---------- DATA LINES ----------
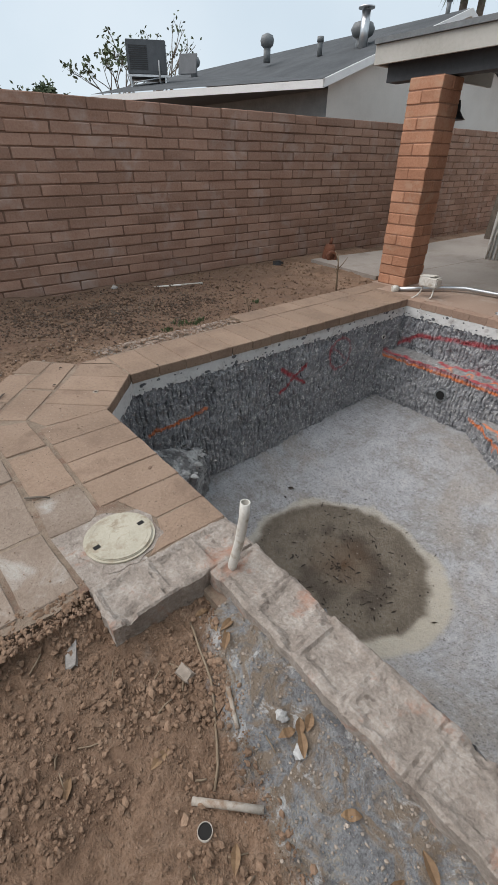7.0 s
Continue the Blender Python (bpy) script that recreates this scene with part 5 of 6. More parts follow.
# ---- debris ----
def scatter(name, label, material, n, area, sizes, seed, keep=lambda x, y, r: True, squash=0.75, sink=0.25, cat="debris", level=None):
    rng = random.Random(seed)
    verts, faces = [], []
    base = bmesh.new()
    bmesh.ops.create_icosphere(base, subdivisions=1, radius=1)
    bv = [v.co.copy() for v in base.verts]
    bf = [[v.index for v in f.verts] for f in base.faces]
    base.free()
    made = 0
    while made < n:
        x, y = rng.uniform(area[0], area[1]), rng.uniform(area[2], area[3])
        if not keep(x, y, rng):
            n -= 0.2
            continue
        made += 1
        s = sizes[0] * (sizes[1] / sizes[0]) ** (rng.random() ** 2.8)
        z = (level or soil_height)(x, y) + s * squash * (1 - sink * 2)
        m = Euler((rng.random() * 6, rng.random() * 6, rng.random() * 6)).to_matrix()
        ax = (s * rng.uniform(0.7, 1.25), s * rng.uniform(0.6, 1.1), s * squash)
        o = len(verts)
        for c in bv:
            q = (m @ c) * rng.uniform(0.6, 1.2)
            verts.append((x + q.x * ax[0], y + q.y * ax[1], z + q.z * ax[2]))
        faces += [[i + o for i in f] for f in bf]
    me = bpy.data.meshes.new(name)
    me.from_pydata(verts, [], faces)
    me.polygons.foreach_set("use_smooth", [False] * len(faces))
    me.materials.append(MAT[material])
    return tagged(new(name, me), label, cat, "", "stuff")


def in_soil(x, y, rng):
    if y > dust_edge(x) + 0.02 or x > 0.34 or (x < -2.39 and y > -0.33):
        return False
    return rng.random() < (0.5 if x < -1.75 else 0.24) + 0.76 * math.exp(-((y - dust_edge(x) + 0.1) / 0.17) ** 2)


scatter("soil_clods", "crumbly brown soil clods on the yard", "clod", 5600, (-3.0, 0.34, -0.7, 0.6), (0.0035, 0.018), 1, in_soil)
scatter("soil_crumbs", "fine brown crumbs of soil", "clod", 17000, (-3.0, 0.34, -0.5, 0.6), (0.0022, 0.007), 2, in_soil)
scatter("rubble_stones", "grey and white concrete chips along the pool edge", "tan_rubble", 4200, (-2.1, 0.36, 0.2, 0.64), (0.0015, 0.008), 3, lambda x, y, r: y > dust_edge(x) - 0.1 * r.random())
scatter("side_yard_clods", "dark crumbly soil and litter by the block wall", "clod", 5200, (-7.15, -4.95, 0.6, 5.8), (0.004, 0.026), 4)
scatter("mortar_rubble", "crumbled white mortar where the edge pavers were", "edge_rubble", 750, (-4.92, -4.67, 1.22, 2.78), (0.008, 0.034), 5, squash=0.28, sink=0.3, level=lambda x, y: -0.03)
scatter("side_yard_loam", "dark loose loam and mulch by the block wall", "loam", 27000, (-7.1, -4.98, 0.3, 5.2), (0.003, 0.018), 24, lambda x, y, r: r.random() < math.exp(-((x + 6.0) / 0.9) ** 2 - ((y - 2.0) / 1.3) ** 2) * (0.6 + turb((x, y, 2), 2.5)))
scatter("soil_pile", "loose heap of brown soil clods by the pool corner", "clod", 2600, (-2.38, -1.72, -0.3, 0.46), (0.004, 0.017), 26, lambda x, y, r: r.random() < 0.35 + turb((x, y, 6), 4))
scatter("paver_edge_soil", "soil crumbs against the outermost pavers", "clod", 1500, (-2.47, -2.30, -0.34, 0.18), (0.003, 0.016), 27, lambda x, y, r: x > -2.43 - 0.03 * r.random(), level=lambda x, y: -0.012)
scatter("edge_soil", "crumbs of soil over the broken mortar", "clod", 1700, (-4.95, -4.66, 1.2, 2.8), (0.004, 0.016), 15, squash=0.55, sink=0.3, level=lambda x, y: -0.028)
scatter("corner_rubble", "soil and mortar crumbs beside the pavers", "clod", 6500, (-5.3, -4.0, -0.4, 1.3), (0.003, 0.015), 6, lambda x, y, r: y < 0.71 - 0.934 * (x + 4.96) if y < 0.73 else x < -4.97 + (y - 0.73) * 1.15)
scatter("corner_grit", "pale grit and mortar bits beside the pavers", "tan_rubble", 450, (-5.3, -4.0, -0.4, 1.3), (0.002, 0.014), 16, lambda x, y, r: y < 0.71 - 0.934 * (x + 4.96) if y < 0.73 else x < -4.97 + (y - 0.73) * 1.15)


def on_pavers(x, y, rng):
    return y > 0.05 - 0.934 * (x + 4.20) and (x < -2.85 or y > 0.2) and (y < 0.84 or x < -4.25)


scatter("paver_grit", "fine sand grains lying over the pavers", "tan_rubble", 3800, (-4.95, -2.40, 0.0, 1.24), (0.0009, 0.0032), 17, on_pavers, level=lambda x, y: 0.0005)
scatter("paver_specks", "dark bits of soil and seed lying over the pavers", "litter", 300, (-4.95, -2.40, 0.0, 1.24), (0.001, 0.005), 18, on_pavers, level=lambda x, y: 0.0005, squash=0.5)
scatter("joint_sand", "loose sand along the paver joints", "tan_rubble", 2600, (-4.95, -3.50, -0.05, 1.0), (0.001, 0.0035), 19, lambda x, y, r: y > 0.05 - 0.934 * (x + 4.20) and abs(((x * 0.72 + y * 0.69) / 0.235) % 1 - 0.5) > 0.44, level=lambda x, y: 0.0)
scatter("patio_edge_grit", "soil crumbs over the outer pavers", "clod", 900, (-4.4, -2.4, -0.36, 0.22), (0.001, 0.005), 20, lambda x, y, r: y > 0.0 - 0.934 * (x + 4.20) and r.random() < (0.22 - y) / 0.4 and y > -0.3, level=lambda x, y: 0.001)


def sits(x, y, lift=0.0):
    return (x, y, soil_height(x, y) + lift)


bone = thing("split_log", "split pale brown log end with a dark hollow on the soil", "wood", sits(-0.705, 0.475, 0.035), -66)
log_bm = tube([(-0.105, 0, 0.004), (-0.10, 0, 0.004), (-0.075, 0.003, 0.004), (-0.03, 0.0, 0.0), (0.02, 0, 0), (0.055, -0.002, 0.0), (0.085, -0.004, 0.0), (0.10, -0.006, -0.002), (0.104, -0.006, -0.002)], [0.012, 0.024, 0.026, 0.027, 0.030, 0.038, 0.041, 0.036, 0.018], 18)
for v in log_bm.verts:
    v.co += 0.014 * noise.noise_vector(v.co * 22) + 0.003 * noise.noise_vector(v.co * 90)
part("log", log_bm, "old_wood", bone)
part("hollow", disc((0.085, -0.004, 0.030), 0.015, 0.008, 9), "black_hole", bone)
lip = tube([(0.07, -0.002, -0.004), (0.10, -0.002, -0.008), (0.135, 0.004, -0.016), (0.155, 0.006, -0.022), (0.158, 0.006, -0.022)], [0.036, 0.041, 0.034, 0.02, 0.006], 14)
for v in lip.verts:
    v.co += 0.008 * noise.noise_vector(v.co * 30)
part("broken_lip", lip, "raw_wood", bone, "pale yellow broken end")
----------
_INSTRUCTION_
Only a number is needed: how many lines of the material above contain "with"?

_EXERCISE OUTPUT_
2